WHAT THIS TASK INVOLVES: Skip the pictures and quote all of the lines exactly.

GIVEN INFORMATION:
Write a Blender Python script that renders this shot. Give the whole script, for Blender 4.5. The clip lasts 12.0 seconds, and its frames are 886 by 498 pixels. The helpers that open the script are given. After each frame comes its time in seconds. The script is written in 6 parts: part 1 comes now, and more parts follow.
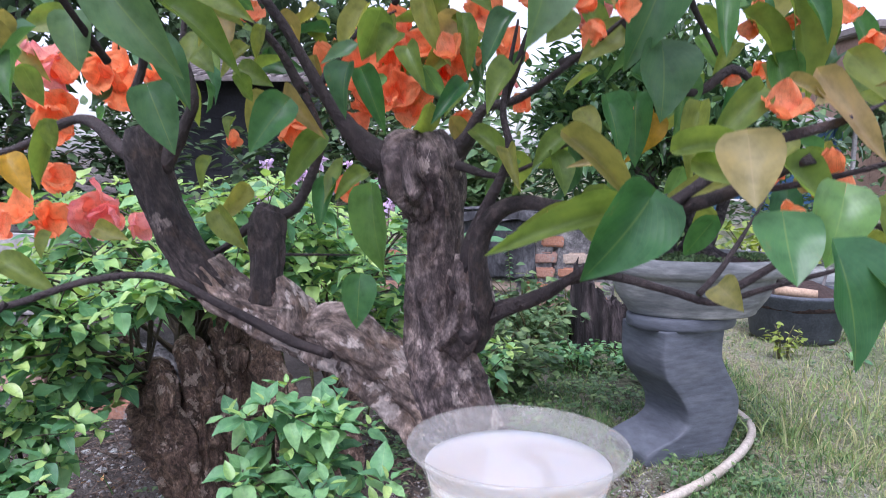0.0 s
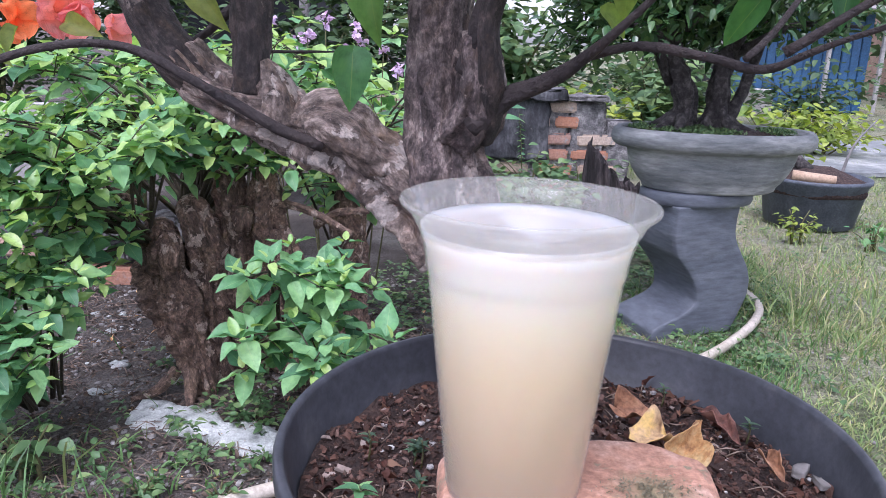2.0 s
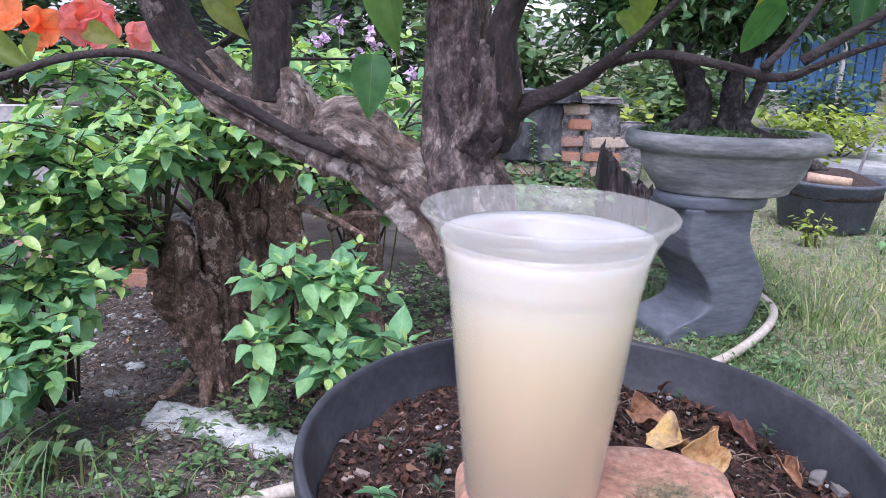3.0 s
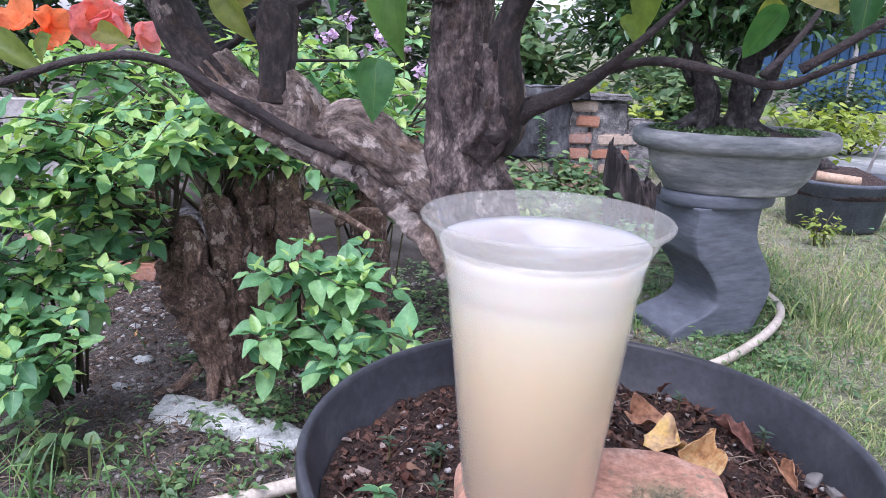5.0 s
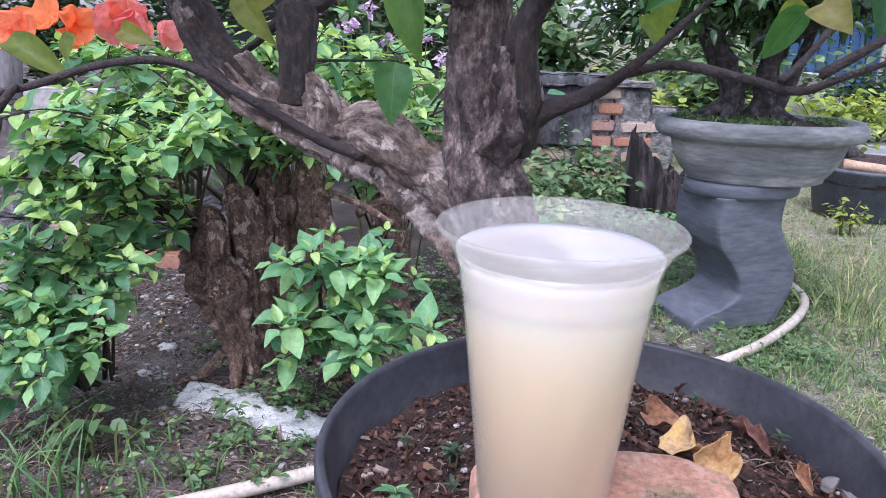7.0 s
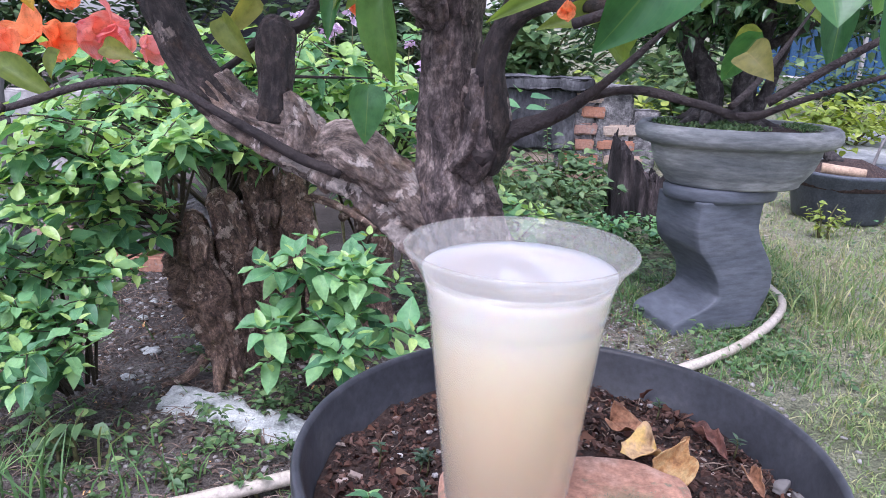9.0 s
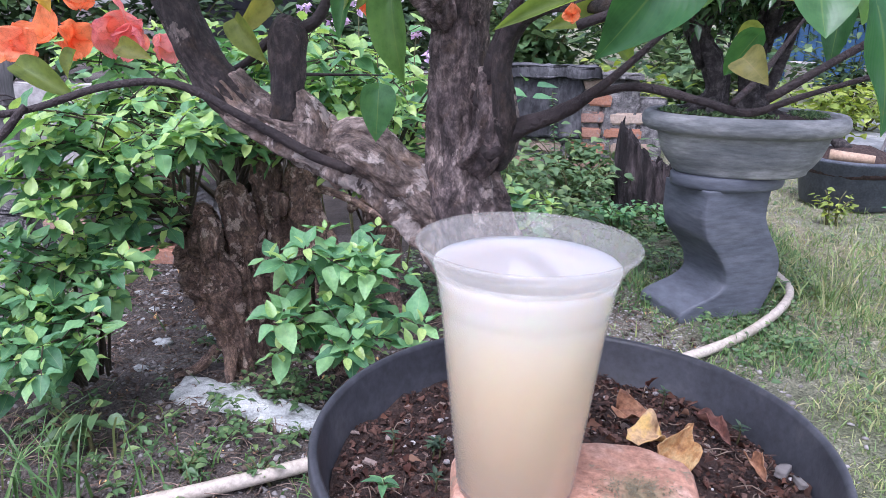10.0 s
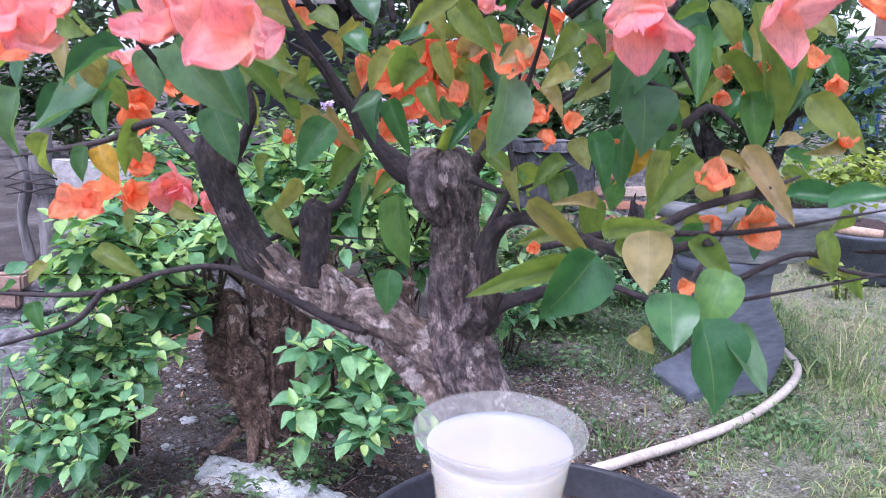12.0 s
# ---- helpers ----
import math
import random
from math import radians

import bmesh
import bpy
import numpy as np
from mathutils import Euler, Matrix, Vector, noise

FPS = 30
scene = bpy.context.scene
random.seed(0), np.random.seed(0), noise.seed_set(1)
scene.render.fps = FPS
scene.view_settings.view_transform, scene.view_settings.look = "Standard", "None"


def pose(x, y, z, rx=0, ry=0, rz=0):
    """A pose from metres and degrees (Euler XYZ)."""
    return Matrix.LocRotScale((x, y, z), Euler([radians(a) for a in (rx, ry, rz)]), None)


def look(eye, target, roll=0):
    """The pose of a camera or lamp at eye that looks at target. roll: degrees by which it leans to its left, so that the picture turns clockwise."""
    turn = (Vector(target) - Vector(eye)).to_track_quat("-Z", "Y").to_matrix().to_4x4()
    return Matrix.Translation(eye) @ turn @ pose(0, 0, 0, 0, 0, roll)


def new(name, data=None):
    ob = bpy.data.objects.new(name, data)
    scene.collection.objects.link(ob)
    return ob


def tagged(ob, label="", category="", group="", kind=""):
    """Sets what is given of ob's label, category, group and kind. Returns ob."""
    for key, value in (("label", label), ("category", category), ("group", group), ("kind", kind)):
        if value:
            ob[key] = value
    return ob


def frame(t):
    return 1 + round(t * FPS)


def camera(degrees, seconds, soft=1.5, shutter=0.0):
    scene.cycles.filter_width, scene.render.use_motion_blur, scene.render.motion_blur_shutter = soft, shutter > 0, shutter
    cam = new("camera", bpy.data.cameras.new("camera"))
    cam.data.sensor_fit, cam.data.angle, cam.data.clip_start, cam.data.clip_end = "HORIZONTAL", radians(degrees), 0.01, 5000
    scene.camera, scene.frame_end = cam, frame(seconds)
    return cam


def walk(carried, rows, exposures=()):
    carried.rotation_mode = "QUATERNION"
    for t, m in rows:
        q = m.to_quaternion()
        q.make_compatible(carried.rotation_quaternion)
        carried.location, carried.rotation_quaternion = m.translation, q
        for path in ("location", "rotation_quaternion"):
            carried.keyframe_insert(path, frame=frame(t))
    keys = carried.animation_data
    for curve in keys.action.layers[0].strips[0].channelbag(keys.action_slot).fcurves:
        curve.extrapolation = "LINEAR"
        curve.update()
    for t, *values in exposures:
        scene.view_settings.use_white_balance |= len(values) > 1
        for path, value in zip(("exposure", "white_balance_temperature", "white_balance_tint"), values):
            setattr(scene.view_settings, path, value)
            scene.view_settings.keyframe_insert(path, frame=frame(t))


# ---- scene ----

RESPONSE FOR THIS EXERCISE:
Write a Blender Python script that renders this shot. Give the whole script, for Blender 4.5. The clip lasts 12.0 seconds, and its frames are 886 by 498 pixels. The helpers that open the script are given. After each frame comes its time in seconds. The script is written in 6 parts: part 1 comes now, and more parts follow.
0.0 s
2.0 s
3.0 s
5.0 s
7.0 s
9.0 s
10.0 s
12.0 s
# ---- helpers ----
import math
import random
from math import radians

import bmesh
import bpy
import numpy as np
from mathutils import Euler, Matrix, Vector, noise

FPS = 30
scene = bpy.context.scene
random.seed(0), np.random.seed(0), noise.seed_set(1)
scene.render.fps = FPS
scene.view_settings.view_transform, scene.view_settings.look = "Standard", "None"


def pose(x, y, z, rx=0, ry=0, rz=0):
    """A pose from metres and degrees (Euler XYZ)."""
    return Matrix.LocRotScale((x, y, z), Euler([radians(a) for a in (rx, ry, rz)]), None)


def look(eye, target, roll=0):
    """The pose of a camera or lamp at eye that looks at target. roll: degrees by which it leans to its left, so that the picture turns clockwise."""
    turn = (Vector(target) - Vector(eye)).to_track_quat("-Z", "Y").to_matrix().to_4x4()
    return Matrix.Translation(eye) @ turn @ pose(0, 0, 0, 0, 0, roll)


def new(name, data=None):
    ob = bpy.data.objects.new(name, data)
    scene.collection.objects.link(ob)
    return ob


def tagged(ob, label="", category="", group="", kind=""):
    """Sets what is given of ob's label, category, group and kind. Returns ob."""
    for key, value in (("label", label), ("category", category), ("group", group), ("kind", kind)):
        if value:
            ob[key] = value
    return ob


def frame(t):
    return 1 + round(t * FPS)


def camera(degrees, seconds, soft=1.5, shutter=0.0):
    scene.cycles.filter_width, scene.render.use_motion_blur, scene.render.motion_blur_shutter = soft, shutter > 0, shutter
    cam = new("camera", bpy.data.cameras.new("camera"))
    cam.data.sensor_fit, cam.data.angle, cam.data.clip_start, cam.data.clip_end = "HORIZONTAL", radians(degrees), 0.01, 5000
    scene.camera, scene.frame_end = cam, frame(seconds)
    return cam


def walk(carried, rows, exposures=()):
    carried.rotation_mode = "QUATERNION"
    for t, m in rows:
        q = m.to_quaternion()
        q.make_compatible(carried.rotation_quaternion)
        carried.location, carried.rotation_quaternion = m.translation, q
        for path in ("location", "rotation_quaternion"):
            carried.keyframe_insert(path, frame=frame(t))
    keys = carried.animation_data
    for curve in keys.action.layers[0].strips[0].channelbag(keys.action_slot).fcurves:
        curve.extrapolation = "LINEAR"
        curve.update()
    for t, *values in exposures:
        scene.view_settings.use_white_balance |= len(values) > 1
        for path, value in zip(("exposure", "white_balance_temperature", "white_balance_tint"), values):
            setattr(scene.view_settings, path, value)
            scene.view_settings.keyframe_insert(path, frame=frame(t))


# ---- scene ----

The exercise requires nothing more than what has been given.